Fig. 16.   Results of CO2 huff and puff experiments on columnar core.


3. Conclusions

The puff period can be divided into four stages: CO2 backflow stage, production of gas with some oil stage, high-speed oil production stage, and low oil production stage. The stage of gas production with some oil is dominated by free gas drive, and the high-speed oil production stage is dominated by dissolved gas drive.
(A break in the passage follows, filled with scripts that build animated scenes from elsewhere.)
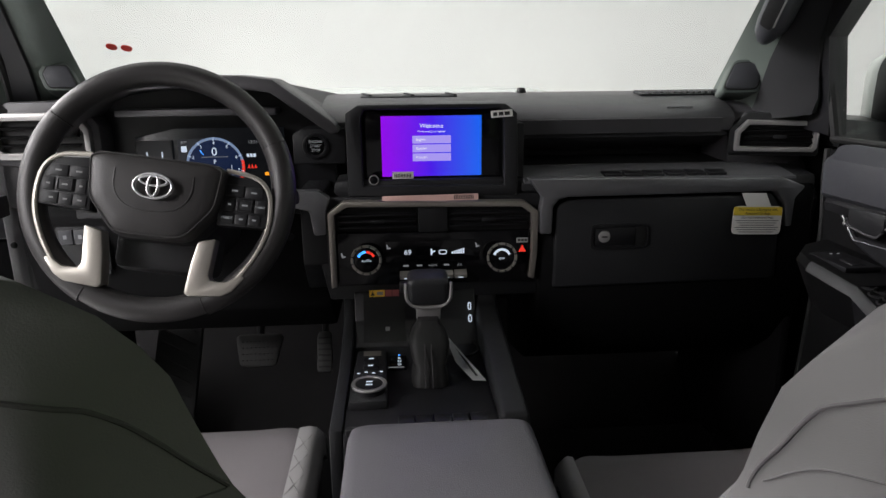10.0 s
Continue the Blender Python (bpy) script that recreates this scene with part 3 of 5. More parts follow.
for x0, x1 in ((-0.147, -0.002), (0.050, 0.198)):
    part("duct", box(x0, x1, 0.9845, 0.9858, 1.157, 1.199, 0), "rubber", climate)
    for z in (1.168, 1.179, 1.190):
        part("slat", turned(box(x0 + 0.004, x1 - 0.004, -0.005, 0.005, -0.001, 0.001, 0.0003), pose(0, 0.979, z, 12)), "smooth", climate)
    part("tab", box((x0 + x1) / 2 - 0.012, (x0 + x1) / 2 + 0.012, 0.971, 0.977, 1.1755, 1.1815, 0.001), "plastic", climate)


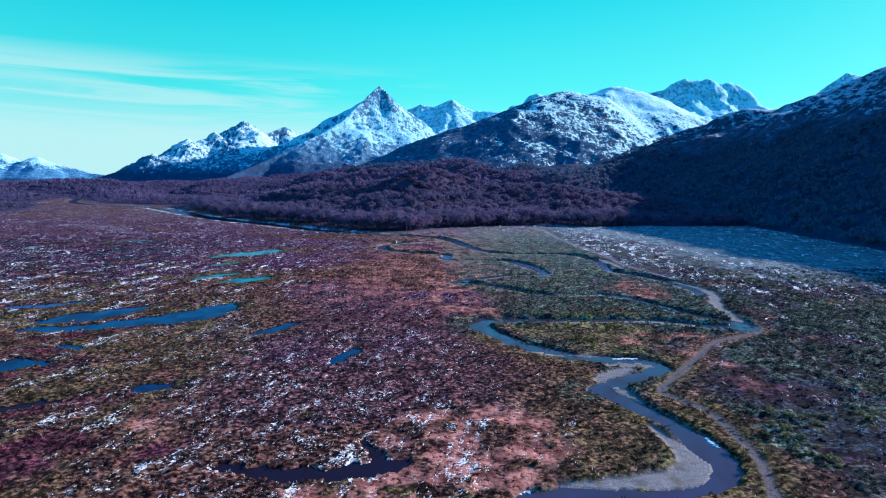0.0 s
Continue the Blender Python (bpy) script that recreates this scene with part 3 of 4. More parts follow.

Quantity of injected CO2 and production rate are the main factors affecting the development effect. The larger the quantity of injected CO2, and the lower the production rate, the higher the oil recovery will be. Reasonable quantity of injected CO2 and injection rate need to be worked out in conjunction with on-site demand and economic evaluation. There is an appropriate soaking time for the huff period, and longer soaking time than this will not contribute much to the improvement of oil recovery. Whether the soaking time is sufficient can be judged by whether the bottom hole pressure is stable in oilfield practice.

In CO2 huff and puff development, the contribution to recovery mainly comes from flow sweep and diffusion sweep. When the soaking time is long enough, the contribution of recovery mainly comes from diffusion sweep and the dissolved gas flooding plays a major role.

Nomenclature

D—production decline rate, s-1;

E—increased times of CO2 volume expansion, dimensionless;

Q—production rate, mL/min;

V0—CO2 volume at the initial pressure, m3;

Vi—CO2 volume under a certain pressure, m3;

ρ0—CO2 density at initial pressure, kg/m3;

ρi—CO2 density under a certain pressure, kg/m3.